## DATA LINES
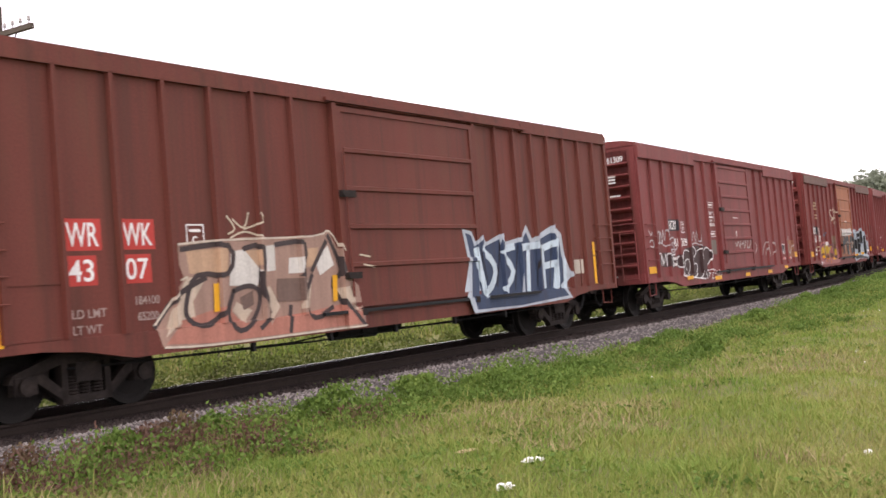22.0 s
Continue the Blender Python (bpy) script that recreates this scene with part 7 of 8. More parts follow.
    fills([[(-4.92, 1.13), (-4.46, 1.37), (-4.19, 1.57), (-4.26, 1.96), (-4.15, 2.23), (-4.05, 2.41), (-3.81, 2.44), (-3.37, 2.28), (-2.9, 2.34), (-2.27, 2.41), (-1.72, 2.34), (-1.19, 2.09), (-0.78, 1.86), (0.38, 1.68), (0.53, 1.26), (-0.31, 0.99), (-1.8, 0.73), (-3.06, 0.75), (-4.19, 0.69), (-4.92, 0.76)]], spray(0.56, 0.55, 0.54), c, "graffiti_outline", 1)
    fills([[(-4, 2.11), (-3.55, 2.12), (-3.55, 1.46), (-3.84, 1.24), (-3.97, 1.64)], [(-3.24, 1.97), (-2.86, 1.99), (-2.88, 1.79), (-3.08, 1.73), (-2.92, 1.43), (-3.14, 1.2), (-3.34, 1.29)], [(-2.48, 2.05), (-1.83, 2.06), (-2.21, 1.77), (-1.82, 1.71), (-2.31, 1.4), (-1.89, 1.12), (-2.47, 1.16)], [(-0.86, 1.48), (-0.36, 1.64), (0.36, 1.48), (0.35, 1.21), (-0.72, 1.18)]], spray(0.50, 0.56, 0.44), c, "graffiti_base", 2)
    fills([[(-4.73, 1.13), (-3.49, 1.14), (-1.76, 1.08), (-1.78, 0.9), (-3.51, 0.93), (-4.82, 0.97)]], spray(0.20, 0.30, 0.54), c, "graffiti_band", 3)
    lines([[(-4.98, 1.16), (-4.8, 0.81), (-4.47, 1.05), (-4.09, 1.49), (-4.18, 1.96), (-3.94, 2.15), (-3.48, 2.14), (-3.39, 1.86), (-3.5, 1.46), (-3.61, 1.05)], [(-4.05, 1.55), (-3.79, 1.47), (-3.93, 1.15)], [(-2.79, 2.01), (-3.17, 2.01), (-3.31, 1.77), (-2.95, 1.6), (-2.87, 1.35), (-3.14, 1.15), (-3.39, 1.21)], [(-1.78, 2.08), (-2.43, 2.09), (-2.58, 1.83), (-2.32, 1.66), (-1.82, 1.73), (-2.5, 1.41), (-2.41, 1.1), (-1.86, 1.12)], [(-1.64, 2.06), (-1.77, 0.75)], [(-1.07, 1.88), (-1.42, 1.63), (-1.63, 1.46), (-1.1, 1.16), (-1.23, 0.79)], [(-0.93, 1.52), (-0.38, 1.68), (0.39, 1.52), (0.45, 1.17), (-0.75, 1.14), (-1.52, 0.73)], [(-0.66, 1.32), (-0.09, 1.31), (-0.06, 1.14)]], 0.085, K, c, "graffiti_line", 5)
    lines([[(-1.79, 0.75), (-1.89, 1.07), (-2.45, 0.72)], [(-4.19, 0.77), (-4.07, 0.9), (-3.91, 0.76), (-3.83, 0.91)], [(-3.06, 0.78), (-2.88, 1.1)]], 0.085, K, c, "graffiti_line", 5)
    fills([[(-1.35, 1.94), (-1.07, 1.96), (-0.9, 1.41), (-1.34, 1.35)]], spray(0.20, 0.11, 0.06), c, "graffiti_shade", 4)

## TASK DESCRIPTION
Reproduce the data verbatim. Do not carry any picture into the copy.

## TASK SOLUTION
22.0 s
Continue the Blender Python (bpy) script that recreates this scene with part 7 of 8. More parts follow.
    fills([[(-4.92, 1.13), (-4.46, 1.37), (-4.19, 1.57), (-4.26, 1.96), (-4.15, 2.23), (-4.05, 2.41), (-3.81, 2.44), (-3.37, 2.28), (-2.9, 2.34), (-2.27, 2.41), (-1.72, 2.34), (-1.19, 2.09), (-0.78, 1.86), (0.38, 1.68), (0.53, 1.26), (-0.31, 0.99), (-1.8, 0.73), (-3.06, 0.75), (-4.19, 0.69), (-4.92, 0.76)]], spray(0.56, 0.55, 0.54), c, "graffiti_outline", 1)
    fills([[(-4, 2.11), (-3.55, 2.12), (-3.55, 1.46), (-3.84, 1.24), (-3.97, 1.64)], [(-3.24, 1.97), (-2.86, 1.99), (-2.88, 1.79), (-3.08, 1.73), (-2.92, 1.43), (-3.14, 1.2), (-3.34, 1.29)], [(-2.48, 2.05), (-1.83, 2.06), (-2.21, 1.77), (-1.82, 1.71), (-2.31, 1.4), (-1.89, 1.12), (-2.47, 1.16)], [(-0.86, 1.48), (-0.36, 1.64), (0.36, 1.48), (0.35, 1.21), (-0.72, 1.18)]], spray(0.50, 0.56, 0.44), c, "graffiti_base", 2)
    fills([[(-4.73, 1.13), (-3.49, 1.14), (-1.76, 1.08), (-1.78, 0.9), (-3.51, 0.93), (-4.82, 0.97)]], spray(0.20, 0.30, 0.54), c, "graffiti_band", 3)
    lines([[(-4.98, 1.16), (-4.8, 0.81), (-4.47, 1.05), (-4.09, 1.49), (-4.18, 1.96), (-3.94, 2.15), (-3.48, 2.14), (-3.39, 1.86), (-3.5, 1.46), (-3.61, 1.05)], [(-4.05, 1.55), (-3.79, 1.47), (-3.93, 1.15)], [(-2.79, 2.01), (-3.17, 2.01), (-3.31, 1.77), (-2.95, 1.6), (-2.87, 1.35), (-3.14, 1.15), (-3.39, 1.21)], [(-1.78, 2.08), (-2.43, 2.09), (-2.58, 1.83), (-2.32, 1.66), (-1.82, 1.73), (-2.5, 1.41), (-2.41, 1.1), (-1.86, 1.12)], [(-1.64, 2.06), (-1.77, 0.75)], [(-1.07, 1.88), (-1.42, 1.63), (-1.63, 1.46), (-1.1, 1.16), (-1.23, 0.79)], [(-0.93, 1.52), (-0.38, 1.68), (0.39, 1.52), (0.45, 1.17), (-0.75, 1.14), (-1.52, 0.73)], [(-0.66, 1.32), (-0.09, 1.31), (-0.06, 1.14)]], 0.085, K, c, "graffiti_line", 5)
    lines([[(-1.79, 0.75), (-1.89, 1.07), (-2.45, 0.72)], [(-4.19, 0.77), (-4.07, 0.9), (-3.91, 0.76), (-3.83, 0.91)], [(-3.06, 0.78), (-2.88, 1.1)]], 0.085, K, c, "graffiti_line", 5)
    fills([[(-1.35, 1.94), (-1.07, 1.96), (-0.9, 1.41), (-1.34, 1.35)]], spray(0.20, 0.11, 0.06), c, "graffiti_shade", 4)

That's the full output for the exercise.